» Data for processing:
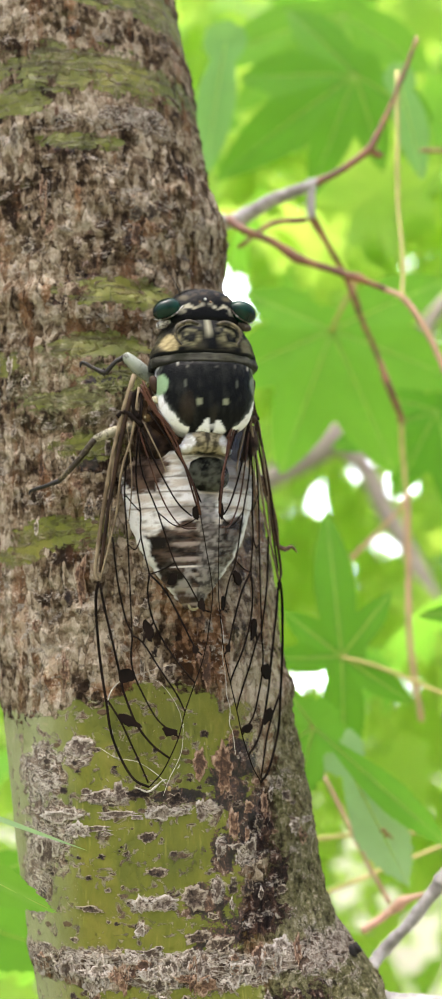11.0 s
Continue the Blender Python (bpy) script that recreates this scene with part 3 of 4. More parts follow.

---

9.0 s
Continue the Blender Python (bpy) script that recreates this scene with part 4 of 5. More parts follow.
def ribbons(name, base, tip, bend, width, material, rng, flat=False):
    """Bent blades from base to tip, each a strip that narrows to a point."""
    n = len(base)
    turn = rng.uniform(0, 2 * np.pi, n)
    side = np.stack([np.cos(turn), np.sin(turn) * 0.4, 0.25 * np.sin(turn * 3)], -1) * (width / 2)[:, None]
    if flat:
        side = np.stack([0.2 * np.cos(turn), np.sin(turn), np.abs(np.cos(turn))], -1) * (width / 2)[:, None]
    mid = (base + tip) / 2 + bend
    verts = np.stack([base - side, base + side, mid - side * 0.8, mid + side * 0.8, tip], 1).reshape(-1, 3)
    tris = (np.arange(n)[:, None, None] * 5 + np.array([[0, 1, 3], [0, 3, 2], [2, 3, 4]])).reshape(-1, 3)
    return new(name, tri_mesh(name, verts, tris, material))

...

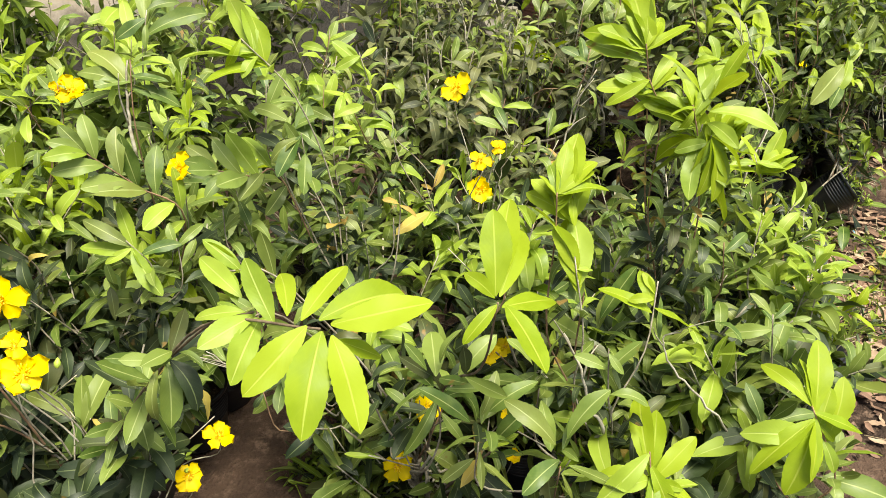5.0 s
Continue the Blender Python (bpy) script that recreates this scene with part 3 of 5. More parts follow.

» What you will do: Show the lines where the word "this" appears in the entries.

» Worked answer:
Continue the Blender Python (bpy) script that recreates this scene with part 3 of 4. More parts follow.
Continue the Blender Python (bpy) script that recreates this scene with part 4 of 5. More parts follow.
Continue the Blender Python (bpy) script that recreates this scene with part 3 of 5. More parts follow.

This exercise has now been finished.